Ses lecteurs y reconnaissent d’emblée les deux qualités principales, à la fois éthiques et esthétiques, propres à sa manière d’écrire. Clarté de la langue, transparence, densité, sobriété, mais aussi un luxe d’images, une grande richesse en métaphores originales, soigneusement déployées, qui viennent soutenir et faire avancer la pensée abstraite. Vers la fin de sa vie toutefois, en 1964, des amis fidèles, auxquels il ne pouvait rien refuser, lui ont proposé de publier un choix de ses sermons, dont les membres anciens des paroisses de Gunsbach et de Saint-Nicolas se souviennent encore. Il répondit que ses sermons devaient se trouver quelque part dans les archives de sa maison de Gunsbach, mais, ajoutait-il, soyez sévères, ne publiez que ce qui a gardé du sens : « Beaucoup de ces sermons, je les ai écrits la nuit, parce que le jour je n’y arrivais pas. »
Ce n’est finalement qu’un an après sa mort (le 4 septembre 1965), en 1966 donc, qu’un recueil de 17 sermons, Straßburger Vorlesungen, réalisé par le théologien bernois Ulrich Neuenschwander, vit le jour aux éditions C. H. Beck de Munich (traduits en français par Madeleine Horst et édités en 1970 chez Albin Michel, sous le titre Vivre).

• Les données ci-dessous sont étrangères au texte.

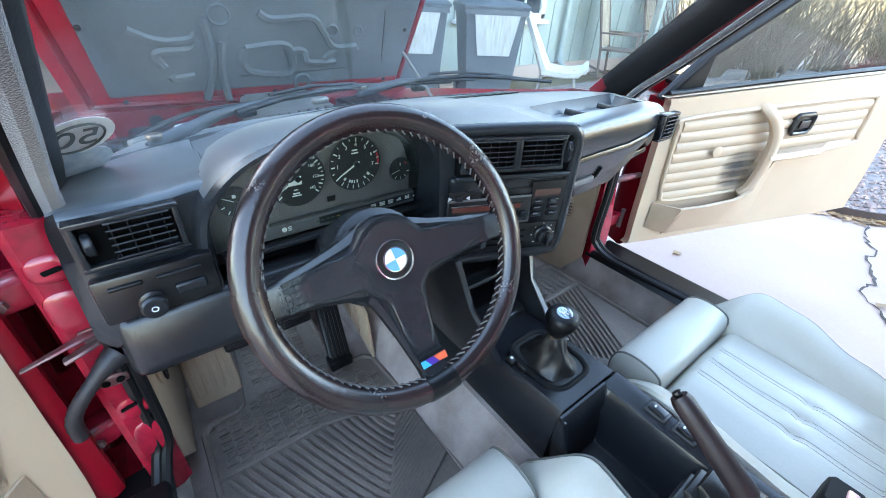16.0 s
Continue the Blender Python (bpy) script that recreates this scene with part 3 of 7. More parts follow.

Un deuxième recueil, au titre kantien, Was sollen wir tun ?, parut en 1974 chez Lambert Schneider, à Heidelberg. Une édition savante qui avait l’originalité de regrouper 12 sermons de l’année 1919, centrés spécifiquement sur des « problèmes éthiques ». Tel était son sous-titre : 12 Predigten über ethische Probleme. On a fait remarquer qu’au fond tous les sermons de Schweitzer traitent de l’éthique, mais il est vérifiable que dans ceux-ci l’intention éthique est clairement affichée et que le résultat en est une certaine systématisation. C’est là, après-guerre, devant ses paroissiens de Saint-Nicolas que les 16 et 23 février 1919 il expose pour la première fois et problématise le principe du respect de la vie (Ehrfurcht vor dem Leben), dont l’idée, l’illumination, lui était venue un soir de septembre 1915, sur le fleuve Ogooué, à la vue d’un troupeau d’hippopotames dans la lumière du soleil couchant : don de la nature et de la faune africaine…
Après plusieurs années de travail dans les archives, le pasteur suisse Richard Brullmann et Erich Grässer, professeur de théologie à l’université de Bochum, ont publié en 2001 d’un coup, en un unique volume de 1392 pages, une montagne, l’intégrale des sermons, Predigten 1898-1948, chez l’éditeur C. H. Beck qui s’était lancé dans la publication de l’ensemble des œuvres posthumes (Werke aus dem Nachlass), avec ses deux volets, théologie et philosophie. Le dernier volume, le dixième, paraîtra en 2006, Theologischer und Philosophischer Briefwechsel 1900-1965. Il y a là au bas mot quelque 6000 pages inédites en français.
De la montagne des 334 sermons de l’édition intégrale, vingt-et-un textes relatifs aux missions et à l’humanitaire ont été traduits et édités sous le titre Agir (éd. Ampelos, 2009), qui fait écho au recueil Vivre : procès du système colonial ; devoir d’expiation et de réparation. À l’aurore du XXe siècle, le pasteur Schweitzer avait prononcé en chaire ce qui s’est écrit à l’époque de plus puissant en matière d’anticolonialisme : « Nombreuses les atrocités perpétrées au nom du Christ sur notre terre d’Europe… Mais innombrables, et plus terribles encore, les atrocités commises outre-mer, dans les pays conquis ou colonisés. Où l’homme blanc est passé, il y eut de l’effroi et du malheur, esclavage, massacres, alcool, débauche et prostitution Le livre qui raconterait dans le détail comment les nations chrétiennes ont envahi le monde serait un livre d’horreur du commencement à la fin… » (sermon du 26 janvier 1908).
Mais les dictionnaires et les conférenciers continuent, sans s’informer, de dénoncer en Schweitzer un suppôt ou un alibi du colonialisme. Ou celui qui a voulu défendre un «colonialisme à visage humain » (Le Petit Larousse illustré).
Voici un troisième recueil thématique de sermons d’Albert Schweitzer, L’Esprit et le Royaume, dont le titre est évidemment inspiré de celui du fameux recueil de nouvelles d’Albert Camus, L’Exil et le Royaume. Car, entre les deux penseurs, celui qui passe pour agnostique et celui qui passe pour chrétien, existent en réalité de profondes affinités. En profondeur et en hauteur, à la racine et à la cime, ils se touchent.